AVAILABLE DATA:
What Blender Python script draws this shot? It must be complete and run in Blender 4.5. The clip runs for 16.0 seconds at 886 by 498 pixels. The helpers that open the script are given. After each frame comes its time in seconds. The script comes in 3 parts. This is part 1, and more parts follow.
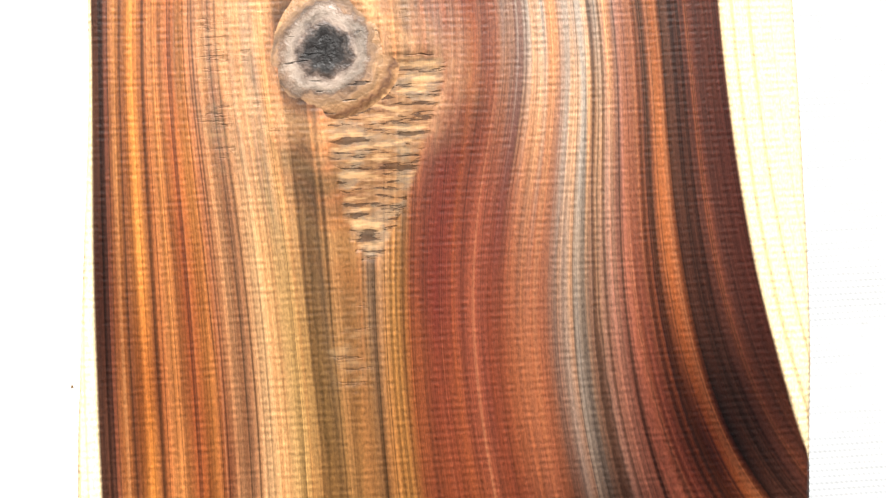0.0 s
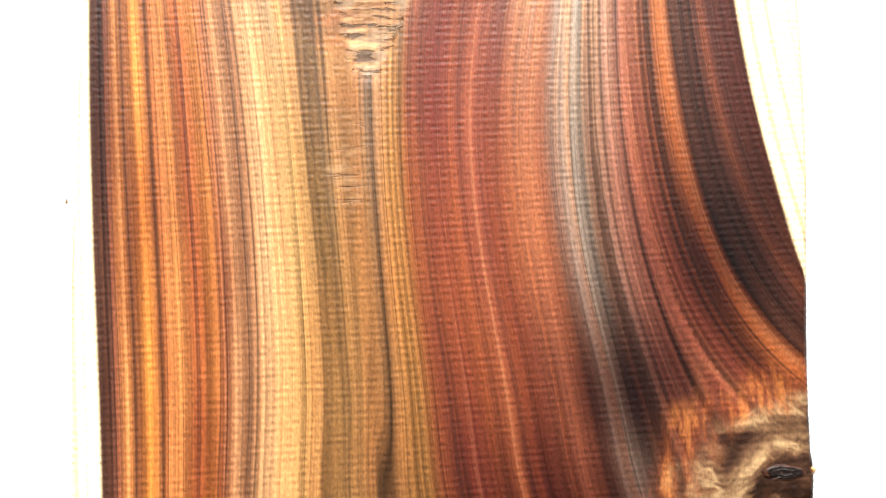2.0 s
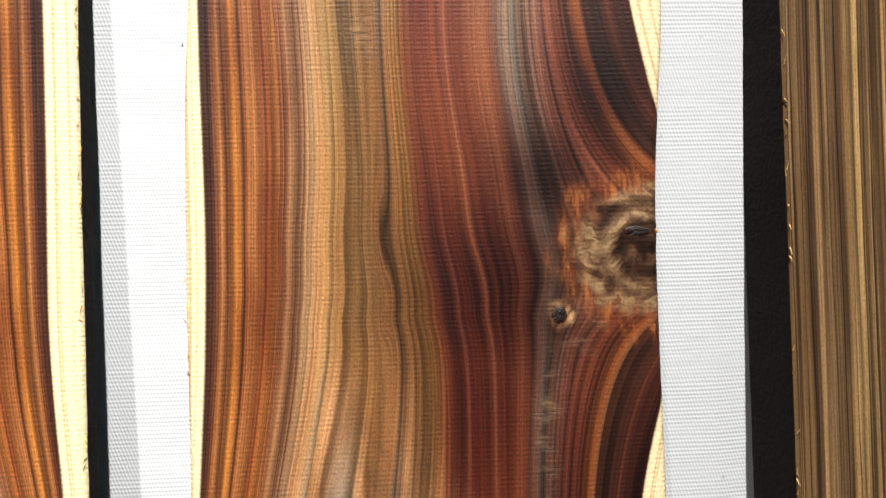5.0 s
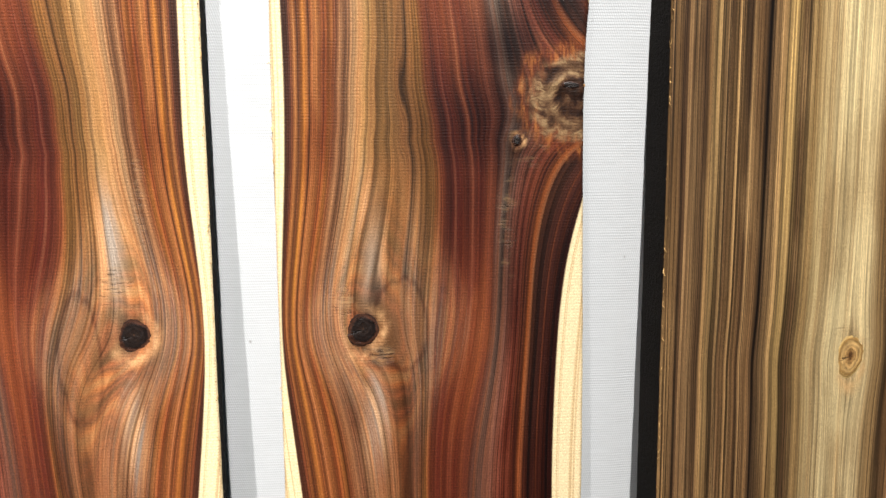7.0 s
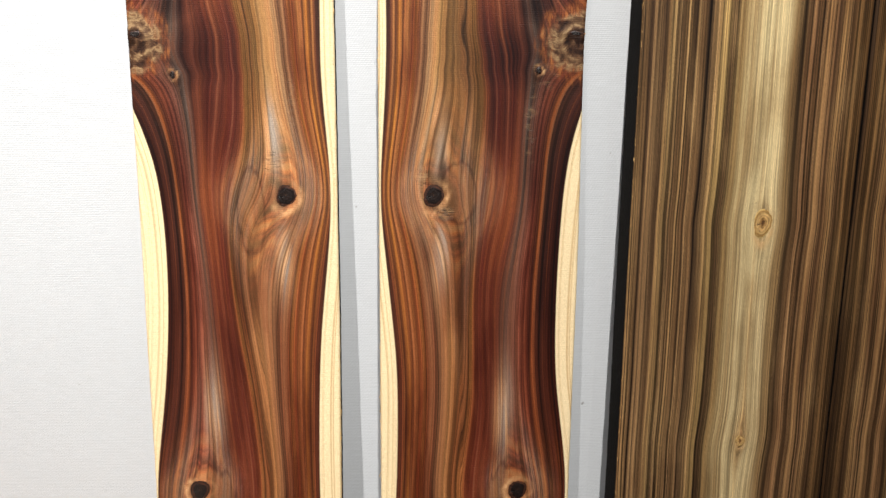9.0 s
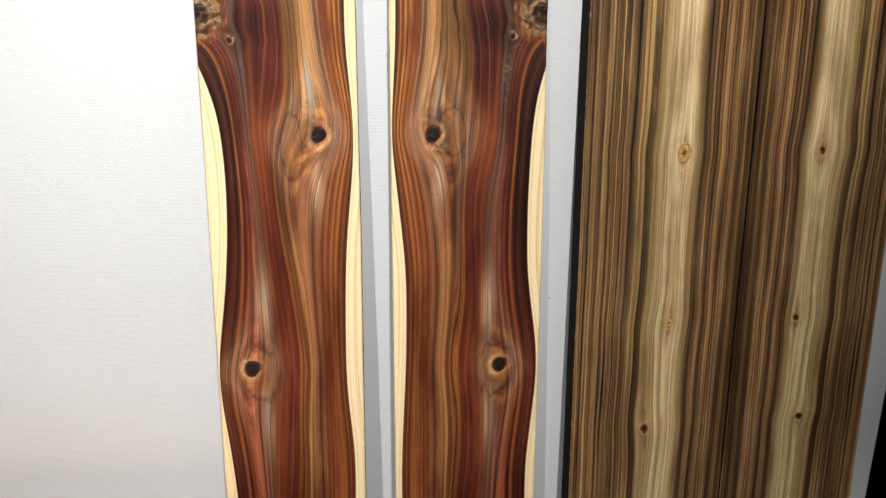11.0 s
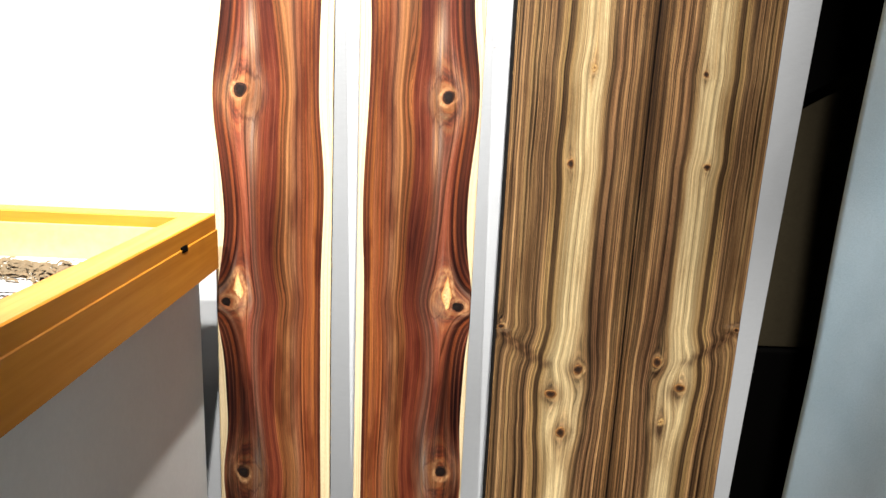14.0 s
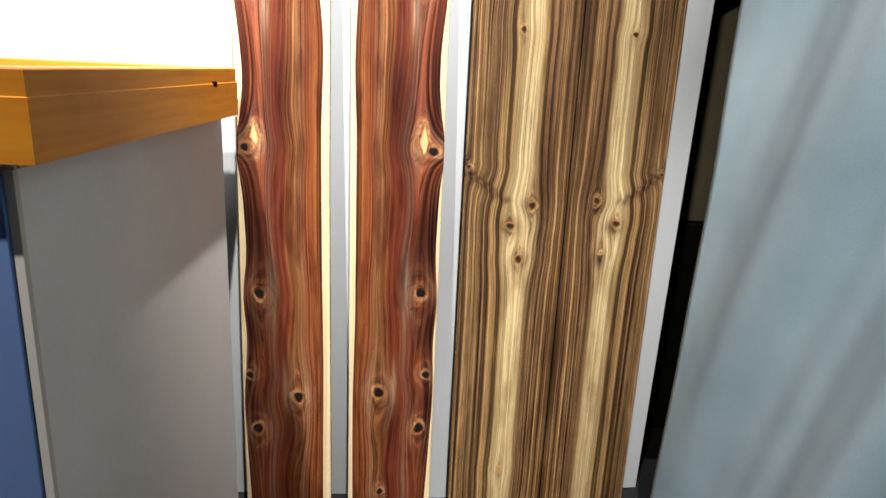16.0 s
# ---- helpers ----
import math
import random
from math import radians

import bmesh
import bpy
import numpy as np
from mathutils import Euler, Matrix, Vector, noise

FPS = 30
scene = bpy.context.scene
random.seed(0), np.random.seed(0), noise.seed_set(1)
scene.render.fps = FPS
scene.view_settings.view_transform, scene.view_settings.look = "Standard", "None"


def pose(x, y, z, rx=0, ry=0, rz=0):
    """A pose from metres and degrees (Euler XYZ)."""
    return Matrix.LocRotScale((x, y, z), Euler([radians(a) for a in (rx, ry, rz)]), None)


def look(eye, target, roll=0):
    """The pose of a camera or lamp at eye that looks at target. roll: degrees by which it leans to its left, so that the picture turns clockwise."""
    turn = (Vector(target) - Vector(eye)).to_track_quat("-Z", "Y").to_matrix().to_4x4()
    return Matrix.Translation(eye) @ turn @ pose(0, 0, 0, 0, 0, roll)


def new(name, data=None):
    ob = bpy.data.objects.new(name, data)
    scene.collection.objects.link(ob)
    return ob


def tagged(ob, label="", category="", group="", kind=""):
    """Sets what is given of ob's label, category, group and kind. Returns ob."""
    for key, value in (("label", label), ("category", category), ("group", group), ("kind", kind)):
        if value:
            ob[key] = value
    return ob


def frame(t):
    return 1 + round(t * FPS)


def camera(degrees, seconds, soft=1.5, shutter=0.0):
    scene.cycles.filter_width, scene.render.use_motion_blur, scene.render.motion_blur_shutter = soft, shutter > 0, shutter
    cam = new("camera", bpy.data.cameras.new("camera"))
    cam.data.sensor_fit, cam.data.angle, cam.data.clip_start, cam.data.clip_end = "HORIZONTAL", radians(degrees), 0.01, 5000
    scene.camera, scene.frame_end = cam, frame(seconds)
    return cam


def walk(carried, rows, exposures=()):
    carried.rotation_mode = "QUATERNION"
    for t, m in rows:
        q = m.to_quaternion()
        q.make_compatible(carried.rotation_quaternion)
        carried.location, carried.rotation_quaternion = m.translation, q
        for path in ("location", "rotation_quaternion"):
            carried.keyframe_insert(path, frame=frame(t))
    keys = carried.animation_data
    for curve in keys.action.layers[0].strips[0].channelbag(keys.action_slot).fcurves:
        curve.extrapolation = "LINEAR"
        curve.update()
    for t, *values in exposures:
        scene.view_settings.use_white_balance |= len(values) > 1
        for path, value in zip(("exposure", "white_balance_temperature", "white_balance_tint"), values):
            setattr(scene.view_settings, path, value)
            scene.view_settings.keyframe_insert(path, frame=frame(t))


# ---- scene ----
==
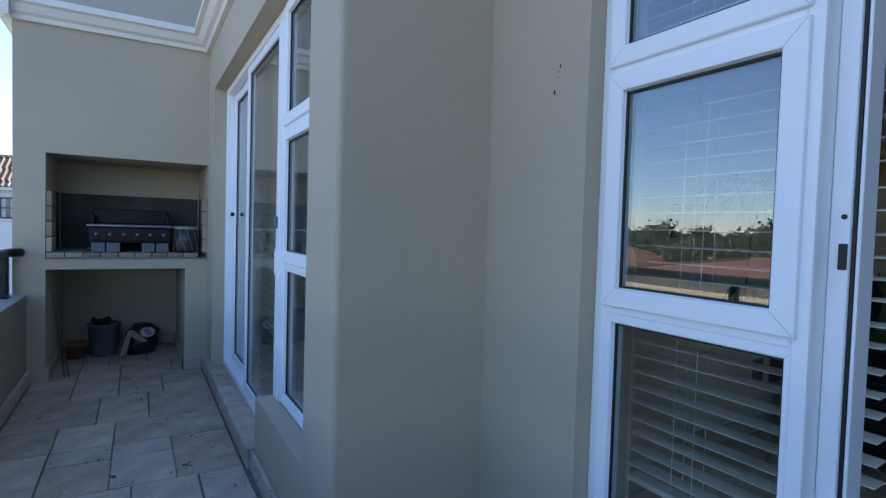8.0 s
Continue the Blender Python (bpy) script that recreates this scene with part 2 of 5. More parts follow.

WORK REQUIRED: Reproduce, word for word, only the lines in the records above from the line with "What Blender Python" through the line with "scene.render.fps = FPS", including both ends; omit the pictures.

CORRECT ANSWER:
What Blender Python script draws this shot? It must be complete and run in Blender 4.5. The clip runs for 16.0 seconds at 886 by 498 pixels. The helpers that open the script are given. After each frame comes its time in seconds. The script comes in 3 parts. This is part 1, and more parts follow.
0.0 s
2.0 s
5.0 s
7.0 s
9.0 s
11.0 s
14.0 s
16.0 s
# ---- helpers ----
import math
import random
from math import radians

import bmesh
import bpy
import numpy as np
from mathutils import Euler, Matrix, Vector, noise

FPS = 30
scene = bpy.context.scene
random.seed(0), np.random.seed(0), noise.seed_set(1)
scene.render.fps = FPS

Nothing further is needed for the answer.